Anyway it's a good example of where we are and how we got there. And where we are is nowhere land. Bottom line still remains if a housing bubble was created and it bursts there can be no recovery in the wider economy, without, at the very least, a complete stabilisation of the housing market and optimism for the future. There is no precedent in history to the contrary. The elite unleashed insanity and Paddy and Mary lapped it up. Classic atavisim.
It sounds like something the unlamented bigot "comic" Bernard Manning might have made up, D. But no, that little nugget of info is from an Irish Times report on the event. Think our friends on the Property Pin have covered it also.
What can I say? Not much promise for the future, eh?
GM you are making this stuff up stop it i tell you stop it before i BH
I just wish it wasn't true, BH, I really do... The place just seems to be getting worse.
hear, hear!! Revenue doesn't have the staff to get after blatant tax cheats- and why was it alwasy so understaffed in this regard?? because that's what our 1% elite class Wanted- and gombeen politicians ( who were also tax cheats and cooks) let it contunue that way
Yes Anna... I remember there was some disparity between bank figures on the number of cash-rich in Ireland and the actual return Revenue accounted for. Perhaps its just to easy for them to watch the PAYE money flow in while neglecting other sectors?

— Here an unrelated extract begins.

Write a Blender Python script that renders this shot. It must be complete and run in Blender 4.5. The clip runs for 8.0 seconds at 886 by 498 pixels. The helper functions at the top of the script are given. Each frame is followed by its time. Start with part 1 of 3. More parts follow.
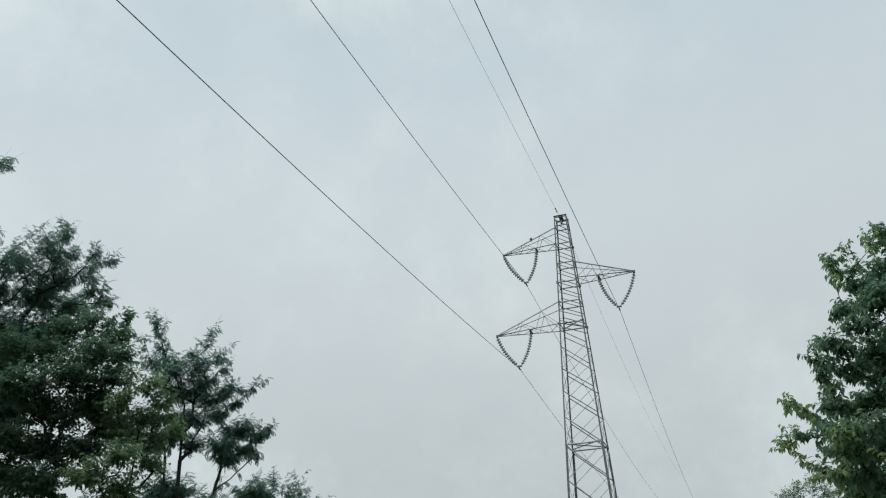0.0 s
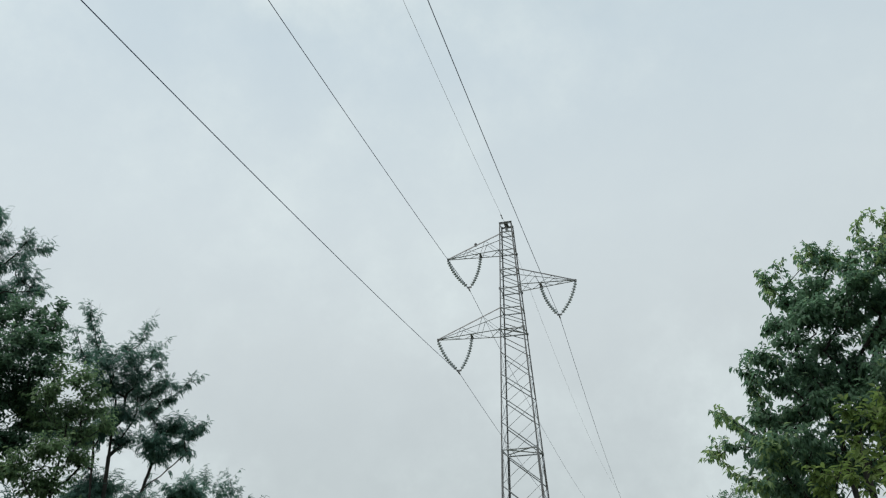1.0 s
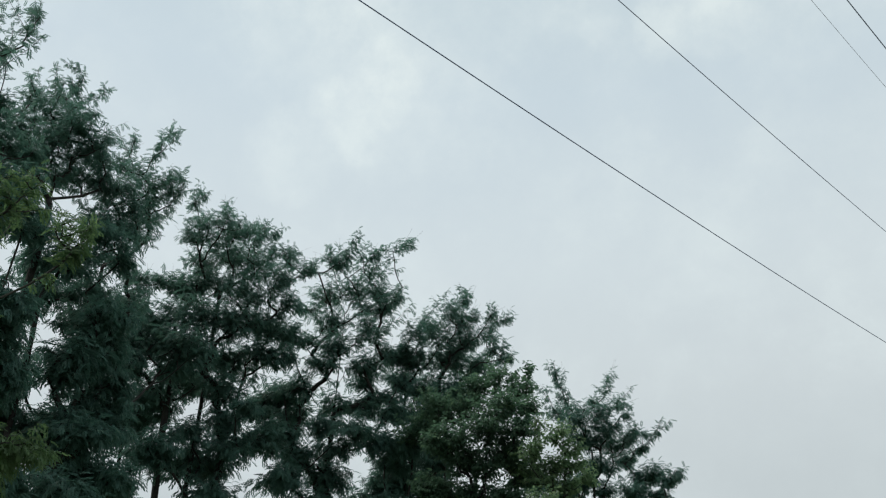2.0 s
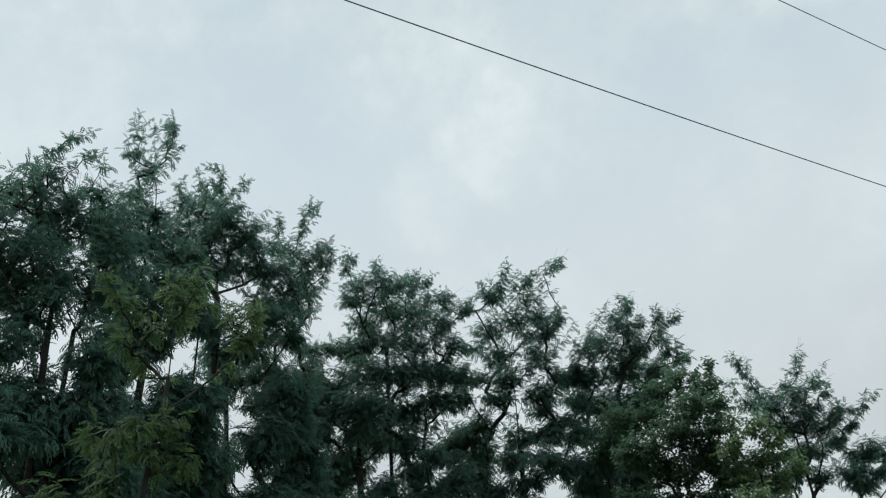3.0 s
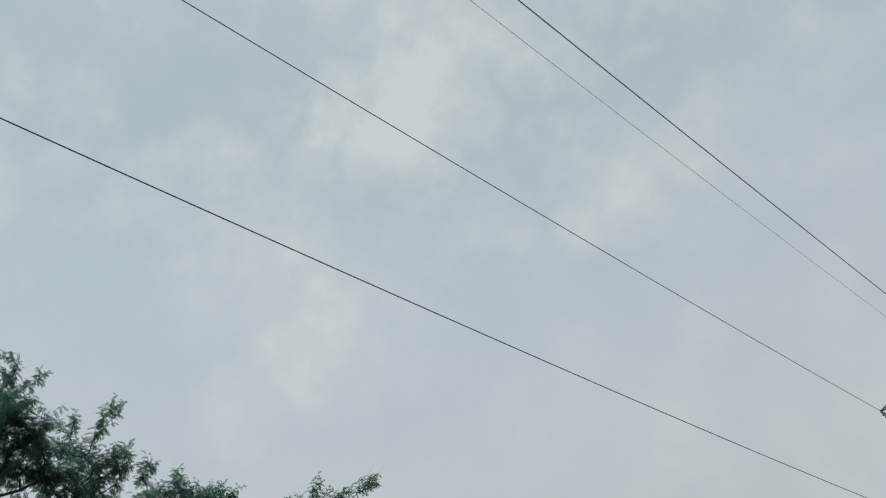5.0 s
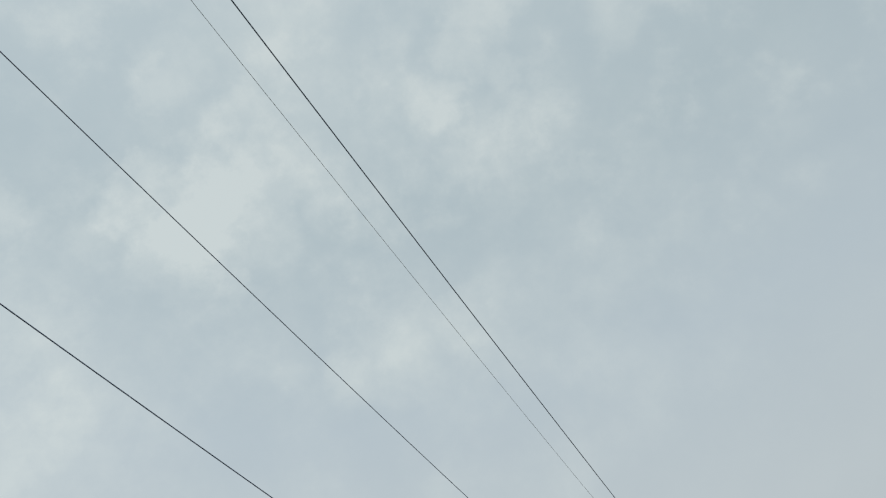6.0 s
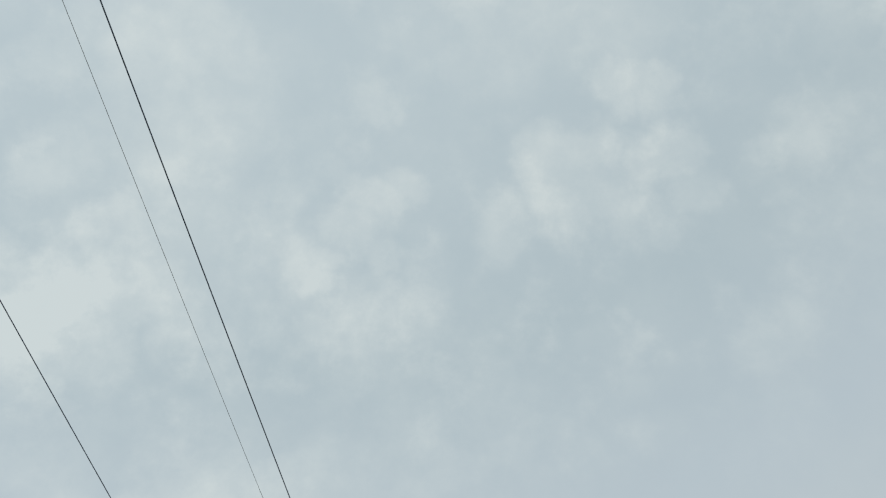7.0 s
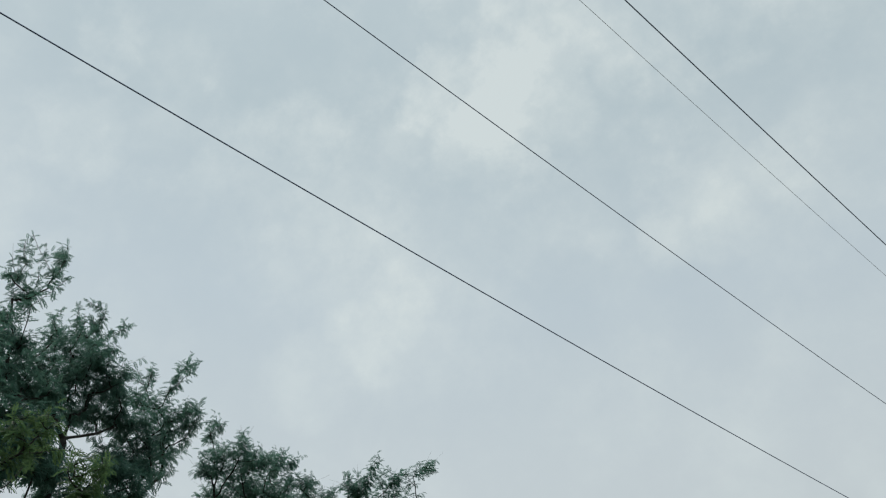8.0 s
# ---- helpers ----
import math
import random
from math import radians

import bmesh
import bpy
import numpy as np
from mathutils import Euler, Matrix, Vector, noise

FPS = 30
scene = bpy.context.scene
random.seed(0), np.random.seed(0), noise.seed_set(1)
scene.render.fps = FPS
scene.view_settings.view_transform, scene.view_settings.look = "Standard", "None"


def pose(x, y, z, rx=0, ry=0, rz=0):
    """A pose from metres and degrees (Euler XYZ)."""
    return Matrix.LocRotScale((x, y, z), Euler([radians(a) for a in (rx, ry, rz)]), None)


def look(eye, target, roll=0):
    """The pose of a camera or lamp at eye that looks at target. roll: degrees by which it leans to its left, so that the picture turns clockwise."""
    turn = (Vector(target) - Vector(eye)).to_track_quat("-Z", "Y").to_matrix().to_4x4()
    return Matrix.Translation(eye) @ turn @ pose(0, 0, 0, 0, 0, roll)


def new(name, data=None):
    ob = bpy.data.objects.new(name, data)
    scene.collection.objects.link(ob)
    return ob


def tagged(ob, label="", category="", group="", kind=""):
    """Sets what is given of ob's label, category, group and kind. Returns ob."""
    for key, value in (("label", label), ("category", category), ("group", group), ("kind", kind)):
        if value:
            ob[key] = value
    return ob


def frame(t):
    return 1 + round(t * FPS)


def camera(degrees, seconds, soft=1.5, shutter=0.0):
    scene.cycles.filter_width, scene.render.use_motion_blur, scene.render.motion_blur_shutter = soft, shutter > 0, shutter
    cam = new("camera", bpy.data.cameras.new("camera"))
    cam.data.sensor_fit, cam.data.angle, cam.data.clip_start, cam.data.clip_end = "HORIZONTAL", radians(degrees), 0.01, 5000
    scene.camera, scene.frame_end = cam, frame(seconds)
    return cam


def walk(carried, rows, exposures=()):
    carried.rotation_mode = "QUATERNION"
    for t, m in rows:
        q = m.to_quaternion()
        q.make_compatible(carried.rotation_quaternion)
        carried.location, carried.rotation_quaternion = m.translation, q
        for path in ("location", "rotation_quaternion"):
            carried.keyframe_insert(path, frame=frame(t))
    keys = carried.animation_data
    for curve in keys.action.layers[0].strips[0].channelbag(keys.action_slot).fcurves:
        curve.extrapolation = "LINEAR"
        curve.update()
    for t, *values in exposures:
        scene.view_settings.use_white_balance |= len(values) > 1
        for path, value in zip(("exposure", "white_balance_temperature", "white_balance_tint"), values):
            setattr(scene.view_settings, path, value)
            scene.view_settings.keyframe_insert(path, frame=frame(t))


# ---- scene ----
# ---- camera: standing still with the phone in hand, turning towards pylon, trees and sky ----
cam = camera(55.46, 8.0, soft=1.2)
EXPOSURES = [(0.0, .06), (0.5, .1), (1.0, .15), (1.5, .13), (2.0, .14), (3.5, .14), (4.0, -.02), (4.5, -.1), (4.8, -.22), (5.0, -.25), (5.2, -.22), (6.3, -.17), (6.5, -.17), (7.0, -.13), (7.2, -.15), (7.6, -.15), (8.0, -.1)]
walk(cam, [
    (0.0, pose(0, 0, 1.6, 115.07, 2.44, 1.14)),
    (0.5, pose(0, 0, 1.6, 115.04, 1.95, -1.22)),
    (1.0, pose(0, 0, 1.6, 115.09, 1.90, -3.27)),
    (1.5, pose(0, 0, 1.6, 115.28, 0.43, 1.62)),
    (1.7, pose(0, 0, 1.6, 116.43, -0.09, 11.28)),
    (1.8, pose(0, 0, 1.6, 116.48, -1.58, 17.22)),
    (2.0, pose(0, 0, 1.6, 118.13, -1.72, 27.49)),
    (2.2, pose(0, 0, 1.6, 118.80, -1.87, 34.56)),
    (3.3, pose(0, 0, 1.6, 120.97, 5.03, 42.13)),
    (3.5, pose(0, 0, 1.6, 121.62, 4.55, 40.23)),
    (4.0, pose(0, 0, 1.6, 123.74, 5.28, 35.09)),
    (4.5, pose(0, 0, 1.6, 128.55, 5.88, 33.29)),
    (4.8, pose(0, 0, 1.6, 131.82, 7.56, 31.78)),
    (5.0, pose(0, 0, 1.6, 133.44, 7.93, 30.02)),
    (5.2, pose(0, 0, 1.6, 134.47, 8.95, 28.51)),
    (6.3, pose(0, 0, 1.6, 144.50, 9.83, 3.59)),
    (6.5, pose(0, 0, 1.6, 147.88, 10.16, 0.69)),
    (6.9, pose(0, 0, 1.6, 149.62, 8.69, -6.13)),
    (7.0, pose(0, 0, 1.6, 149.62, 8.31, -8.20)),
    (7.2, pose(0, 0, 1.6, 149.71, 7.10, -10.61)),
    (7.5, pose(0, 0, 1.6, 145.26, 1.35, -5.91)),
    (7.6, pose(0, 0, 1.6, 141.90, -0.41, -0.47)),
    (7.7, pose(0, 0, 1.6, 139.41, -1.86, 7.41)),
    (7.8, pose(0, 0, 1.6, 137.04, -1.86, 15.82)),
    (7.9, pose(0, 0, 1.6, 135.04, -1.21, 23.32)),
    (8.0, pose(0, 0, 1.6, 132.85, 0.10, 30.07)),
], EXPOSURES)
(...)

You need to compare like for like. No. 33 Iona road is dived into TWO apartments therefore work will be required to be carried out to make it into a single private residance again. This is why it said 6 bed!!!! Thats from two minutes RESEARCH.
When you say Allsop have reported higher sales rates. What do you mean? have they sold the greatest number of houses relative to that available on the day? Does the higher sales rate refer to % achieved above reserve?????? I'm not arguing with any of your statements just would love to know the basis of the opinion formed????
Yes, I am aware that the properties are not identical. In fairness I included screengrabs of both from the original My Home adverts, and never claimed they were. They are both, however, semi-ds on Iona Road within a few doors of each other. And yes, I read the descriptions of both.
Sure, if someone was buying No33 as a live-in, rather then investment property, I am sure they would have to pay the builder to convert it back. I don't, however, imagine that the bill would come to €265,000.
My beef here is with the bidders at the Irish auctions, not Allsops. The man bidding against himself being a good example.
The part about Allsops reporting higher sales at their Irish auctions came from its own personel as reported in the press. They said that sale rates, ie the number of properties shifted at auction, were higher at the Irish events than in their British equivalents.
"Allsop sold 78 of the 83 lots - a 94% sales rate, which was higher than the UK where Allsop sell an average of 87%."